The type of gravity being applied to the particles.
None: No gravity it applied.
Vector: The gravity acceleration is applied.
Centre: The particles are drawn towards the centre of the particle system with Gravity Acceleration Y as acceleration.
Used differently according by the gravity type.
Accleration applied to all bodies.
How much the speed is multiplied by each second. For example, 0.5 means that the speed halfed each second. 2 means it is doubled each second.
The maximum speed that the particles can reach.
Time in seconds that the particle will live.
NOTE: all of the colour channels have values from 0 -1.
This sets the colour of the particle.
Settings for fading the colour. See chapter 1.2 for fading.
The different ways in which the particles can be draw to screen.
Point: The particle is a point and will always be pointing towards the camera.
Line: The particle is aligned in the direction in which the particle is travelling.
Multiply RGB with Alpha
Some materials does not fade out the image when alpha is decreased (for example Additive) in this case it can be good to check this.
The size of the particle. This is the value used in the fading.
See 1.2 for instructions on fading.
If collision detection should be used.
How many times a second collision is check for each particle.
The maximum amount of collions can have before dying.
How much of the speed is retained when bouncing. 0.5 means half of the speed. 2 means that the speed doubles when bouncing.
The material file to use.
Number of Files
The number of material files used. Normally this should just be one, but in some cases an animation needed is spread out over several material files. When using several material files these must be name “[name]01.mat”, “[name]02.mat”, etc. Also the file text must be just “[name]”. So if the files are called “test01.mat”, “test02.mat”, etc it must say “test” in the file field.
The number of seconds the animation lasts, if the particle lives longer than this time, the animation is looped.
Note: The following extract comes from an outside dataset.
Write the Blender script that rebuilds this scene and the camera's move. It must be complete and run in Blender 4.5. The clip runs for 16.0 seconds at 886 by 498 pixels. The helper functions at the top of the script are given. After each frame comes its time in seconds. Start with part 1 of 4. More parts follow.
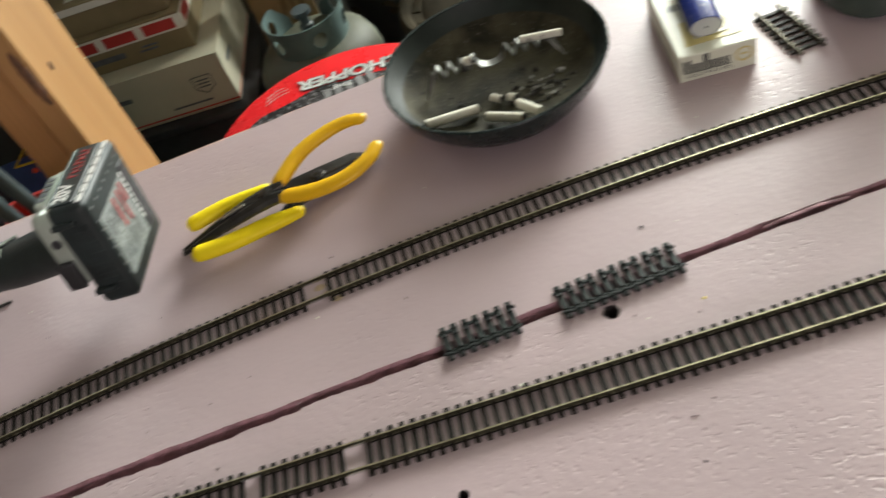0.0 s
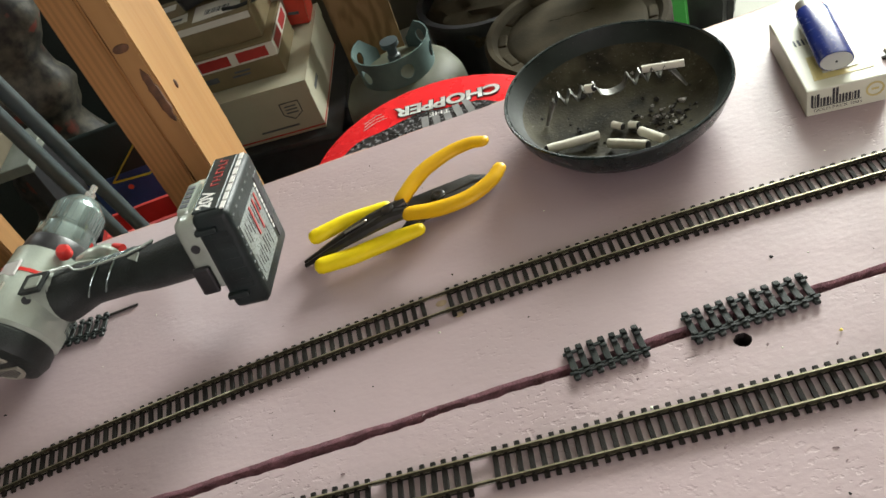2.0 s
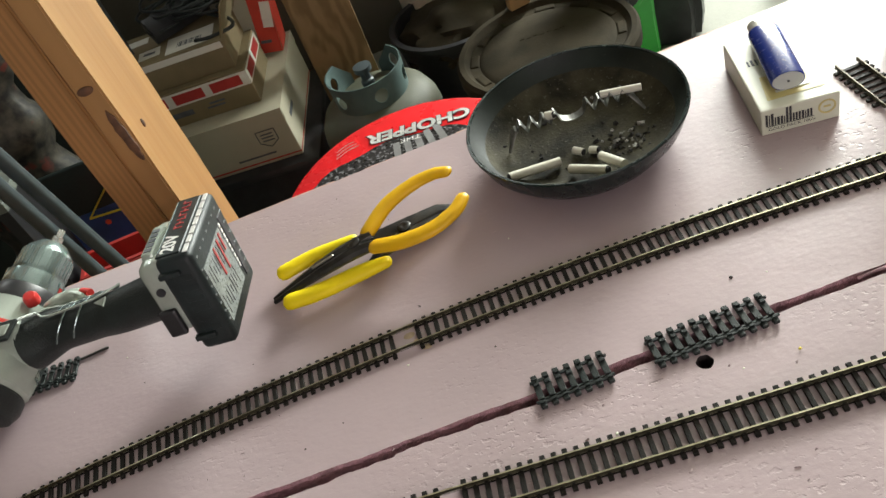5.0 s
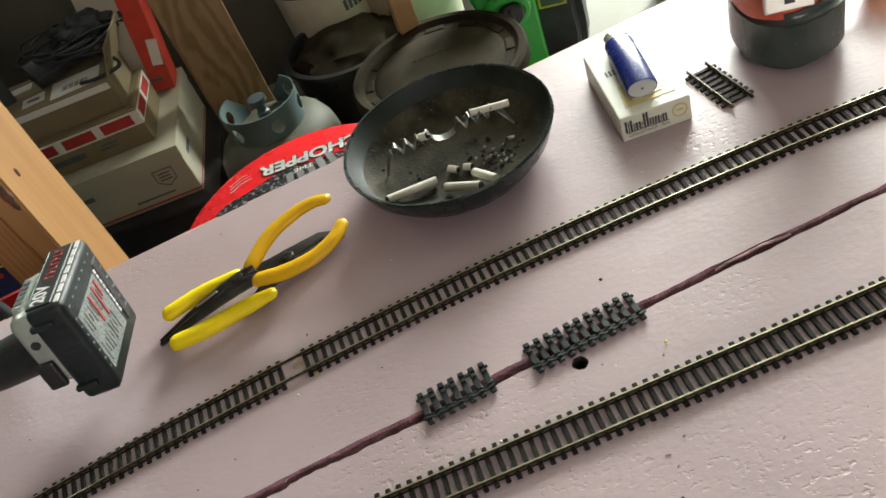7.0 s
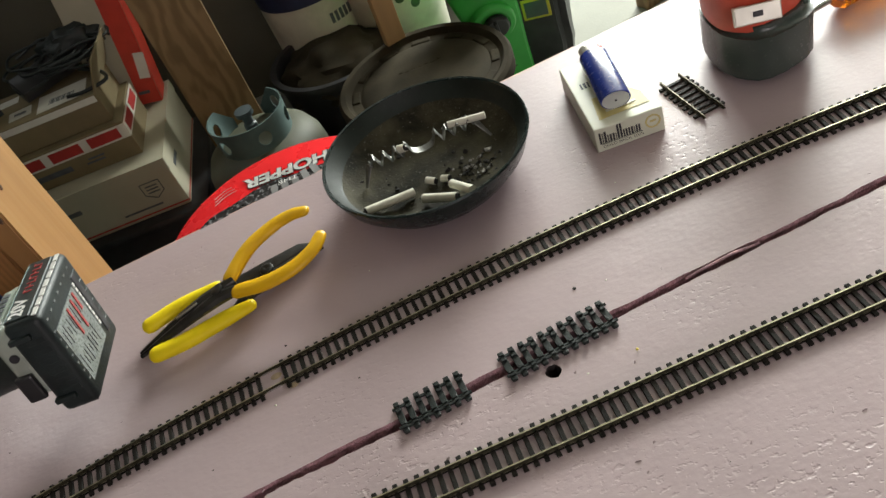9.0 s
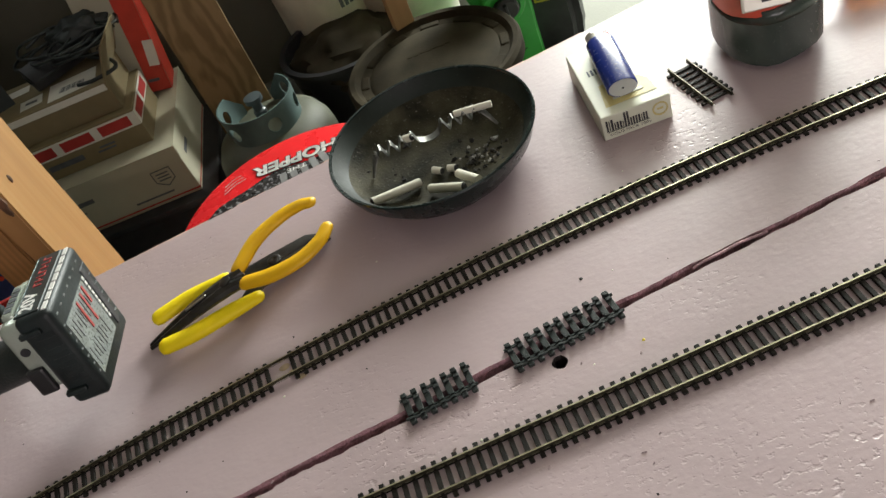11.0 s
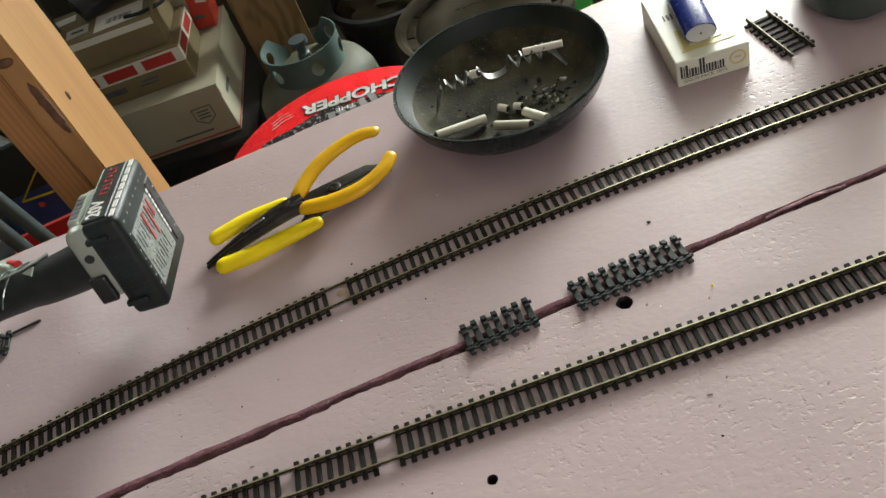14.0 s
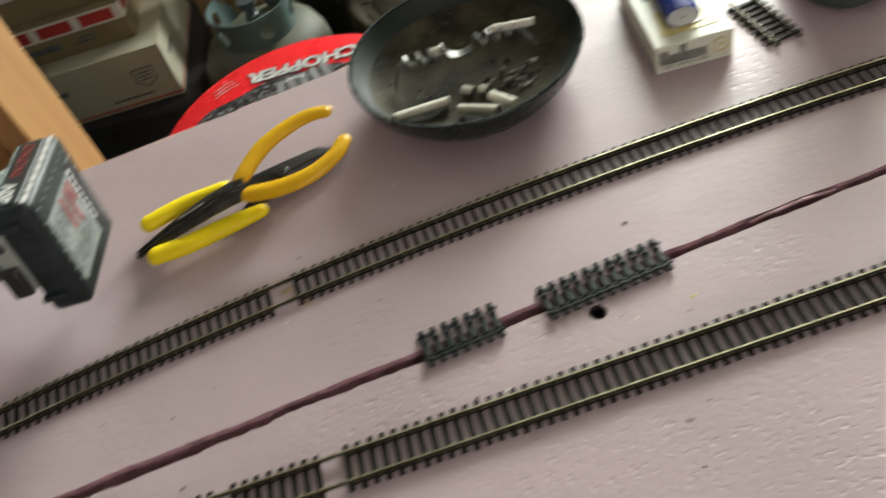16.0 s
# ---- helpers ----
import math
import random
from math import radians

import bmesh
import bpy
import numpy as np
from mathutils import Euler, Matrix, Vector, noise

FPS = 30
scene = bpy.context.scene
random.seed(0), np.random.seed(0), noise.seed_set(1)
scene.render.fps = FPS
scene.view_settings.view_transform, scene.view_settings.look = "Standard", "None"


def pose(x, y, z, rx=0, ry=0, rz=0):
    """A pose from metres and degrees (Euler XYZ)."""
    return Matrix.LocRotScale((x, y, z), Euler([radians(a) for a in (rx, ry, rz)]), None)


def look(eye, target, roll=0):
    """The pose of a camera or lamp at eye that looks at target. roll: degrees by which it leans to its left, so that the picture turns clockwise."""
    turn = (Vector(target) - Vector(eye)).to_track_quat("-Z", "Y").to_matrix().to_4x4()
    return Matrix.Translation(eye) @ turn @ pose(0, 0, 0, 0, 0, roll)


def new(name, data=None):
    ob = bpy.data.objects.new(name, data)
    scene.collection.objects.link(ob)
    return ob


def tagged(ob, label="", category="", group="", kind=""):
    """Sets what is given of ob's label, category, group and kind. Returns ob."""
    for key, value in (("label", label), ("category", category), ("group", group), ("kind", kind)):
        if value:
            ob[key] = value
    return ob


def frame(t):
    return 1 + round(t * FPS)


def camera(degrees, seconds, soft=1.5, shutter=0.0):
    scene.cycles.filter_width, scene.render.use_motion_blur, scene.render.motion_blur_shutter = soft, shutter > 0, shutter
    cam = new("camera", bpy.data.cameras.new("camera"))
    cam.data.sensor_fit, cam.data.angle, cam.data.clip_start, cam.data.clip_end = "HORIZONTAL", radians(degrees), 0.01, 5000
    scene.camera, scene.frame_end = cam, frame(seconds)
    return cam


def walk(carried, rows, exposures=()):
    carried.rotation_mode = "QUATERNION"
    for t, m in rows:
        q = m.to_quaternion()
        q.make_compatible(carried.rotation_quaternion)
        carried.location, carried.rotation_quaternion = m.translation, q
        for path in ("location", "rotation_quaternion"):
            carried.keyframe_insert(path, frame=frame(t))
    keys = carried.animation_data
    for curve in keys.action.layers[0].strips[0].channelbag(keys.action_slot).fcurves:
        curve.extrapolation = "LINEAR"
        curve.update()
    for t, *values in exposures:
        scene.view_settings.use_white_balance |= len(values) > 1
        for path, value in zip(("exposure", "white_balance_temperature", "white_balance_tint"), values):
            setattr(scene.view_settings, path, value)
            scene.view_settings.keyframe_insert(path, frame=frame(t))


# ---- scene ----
cam = camera(56.7, 16.0, soft=1.5, shutter=0.5)
PATH = [
    (0, (-0.0666, -0.2857, 1.1966), (-0.1095, 1.1086, -0.2367), -22.58),
    (0.5, (-0.1145, -0.2814, 1.19), (-0.3091, 1.1275, -0.216), -23.27),
    (1, (-0.13, -0.2893, 1.2047), (-0.3504, 1.1492, -0.1671), -22.28),
    (1.5, (-0.1152, -0.2883, 1.2081), (-0.2744, 1.1823, -0.1381), -22.55),
    (2, (-0.1126, -0.2899, 1.2081), (-0.2545, 1.1895, -0.1303), -22.56),
    (2.5, (-0.1095, -0.2895, 1.2168), (-0.2442, 1.2193, -0.089), -23.25),
    (3, (-0.1036, -0.2904, 1.2172), (-0.2266, 1.2221, -0.0857), -23.55),
    (3.5, (-0.0949, -0.2908, 1.2105), (-0.1707, 1.205, -0.115), -23.21),
    (3.7, (-0.0977, -0.2877, 1.2152), (-0.1926, 1.1973, -0.1212), -23.23),
    (5.8, (-0.0923, -0.2922, 1.2073), (-0.1854, 1.2139, -0.1053), -24.10),
    (6, (-0.0948, -0.2938, 1.2053), (-0.1909, 1.1886, -0.1338), -24.55),
    (6.5, (-0.0739, -0.2986, 1.2119), (-0.0543, 1.1868, -0.1272), -23.96),
    (7, (-0.0667, -0.3029, 1.2109), (0.028, 1.1774, -0.1306), -23.70),
    (7.5, (-0.0549, -0.3089, 1.2123), (0.0744, 1.1804, -0.1163), -23.06),
    (8, (-0.0522, -0.307, 1.2107), (0.075, 1.1775, -0.1235), -23.45),
    (8.5, (-0.0518, -0.3094, 1.2145), (0.085, 1.1803, -0.113), -23.41),
    (9, (-0.057, -0.3117, 1.2124), (0.0661, 1.177, -0.1175), -23.41),
    (11.3, (-0.0503, -0.3096, 1.216), (0.025, 1.1636, -0.1345), -25.05),
    (11.5, (-0.0573, -0.3108, 1.2166), (0.0184, 1.1639, -0.1323), -24.57),
    (12, (-0.0638, -0.3107, 1.2153), (-0.0024, 1.1552, -0.1438), -24.45),
    (12.5, (-0.0728, -0.3115, 1.2126), (-0.028, 1.1496, -0.1524), -23.73),
    (13, (-0.0845, -0.3105, 1.2054), (-0.0602, 1.1213, -0.1908), -22.31),
    (13.5, (-0.0844, -0.3142, 1.2088), (-0.0805, 1.1381, -0.1663), -22.73),
    (14, (-0.0859, -0.3102, 1.2063), (-0.0938, 1.1256, -0.186), -23.54),
    (14.5, (-0.0743, -0.2936, 1.2152), (0.0068, 1.1631, -0.1529), -21.73),
    (15, (-0.0583, -0.2705, 1.2041), (0.1646, 1.136, -0.2002), -18.09),
    (15.5, (-0.0498, -0.2666, 1.1986), (0.202, 1.1078, -0.2324), -17.59),
    (16, (-0.0839, -0.2608, 1.1857), (-0.0068, 1.0863, -0.2905), -19.67),
]
walk(cam, [(t, look(eye, target, roll)) for t, eye, target, roll in PATH],
     exposures=[(0.0, 0.15), (0.5, 0.33), (1.5, 0.28), (3.5, 0.18), (6.5, 0.25), (7.0, 0.10), (7.5, 0.0), (8.0, -0.15), (9.0, -0.12), (12.0, 0.0), (16.0, 0.0)])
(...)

This is used in order to animate individual particles (when using several files, the material for all particles are changed at the same time). It can also be used for more variety among particles. The sub divisoion is set up by specifying how the texture is to be split and then setting how the particles will be assigned to a sub division. The splitting is like this:
Sub Division Amount
The number of divisons on each axis.
Sub Division Type
How the subdivisions are assigned to the particles.
Random: A division is randomly picked.
Animation: During the life time of an object it has all the subdivisions. Starting in the upper left corning and ending in the lower right.